Posts Tagged: Transportation Supply



A Thought Experiment: Turning Tables

A thought experiment:

Do we have a transportation supply problem?

I’d say no. We’ve got plenty of roads, plenty of transit and plenty of freeways. We do not have a transportation supply problem.

Image by flickr user joiseyshowaa.

(I’m well aware, of course, that there are certain large American and developing world cities that have slim to no transit, but for the sake of simplicity, let’s leave those out of the discussion for the time being.)

What we do have is a transportation demand allocation problem. We have too many people demanding transportation services at a single time. Too many people want to get from Point A to Point B during the hours of 7am – 9am and 4pm – 6pm.

Generally speaking, about 1/3 to 1/2 of all motorized transportation trips occur during those four hours. Basically, 33 – 50% of all travel occurs during a window of time that accounts for only 16.6% of the day.

That is a demand allocation problem. Not a supply problem.

North American restaurants face this problem constantly, but successful ones handle it with ease.

The dilemma restaurants face is this: Most diners like to eat at 7:30pm. That presents an enormous problem.
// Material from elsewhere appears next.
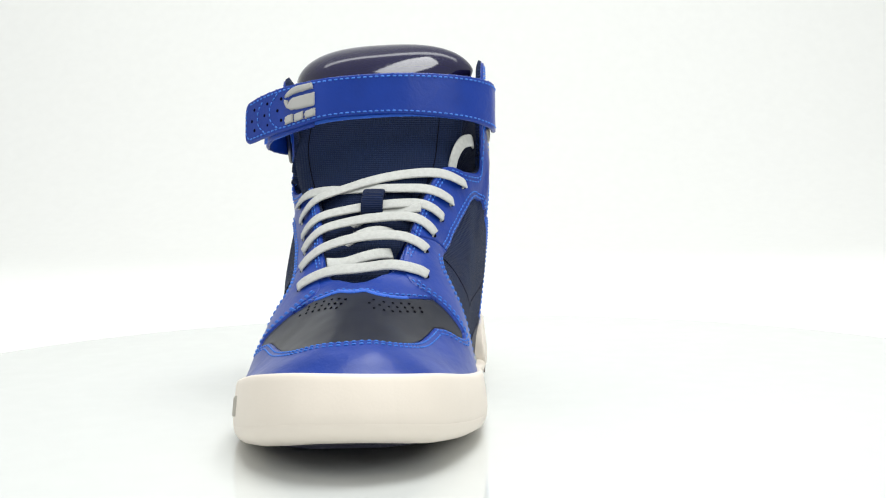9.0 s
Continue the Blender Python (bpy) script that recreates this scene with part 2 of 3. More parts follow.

Restaurants have a limited supply of space. They only have so many seats, so many tables, so many burners, so many dinner plates, etc. And there is virtually no way to expand that supply. For a restaurant to make money, they have to reuse that supply over-and-over-and-over again throughout the course of a day. There is simply no way a restaurant to accommodate all the demand during one two hour period that begins at 7:30.

Because most restaurants assume a table will be used by a given party for around 2 hours, a 7:30 reservation means the table in question is basically booked for the night. For most people a dinner out at 5:30 is too early and 9:30 too late. (In fact, for the after-movie, after-theatre crowd, 9:30 is also too early.) If a 7:30 reservation is granted, the restaurant cannot “turn” the table.

If the restaurant is slow, this doesn’t present a problem. If the restaurant is busy, however, every “turn” that’s missed hurts the bottom line hard. Restaurants operate on extremely slim profit margins. Even high-priced, fine dining establishments are used to walking that fine line. For a restaurant to make money, they need to “turn” a table as many times as possible to maximize revenues.

Therefore, not everyone can eat at 7:30. That’s the rule.

That’s why when you call a restaurant asking for a 7:30 reservation, the Maitre d’ is likely to tell you he can take you at 6:00 or 8:00. Still want to show up at 7:30, just in case? Great! There’s space at the bar while we prepare your table! He’s not saying he doesn’t have room for your party at 7:30, he’s telling you he has room for your party as well as someone else’s.

He’s not doing it to annoy or irritate you, he’s merely shifting and reallocating demand to meet supply.

So the thought experiment is this: Do we need a Maitre d’ of Roads & Transportation?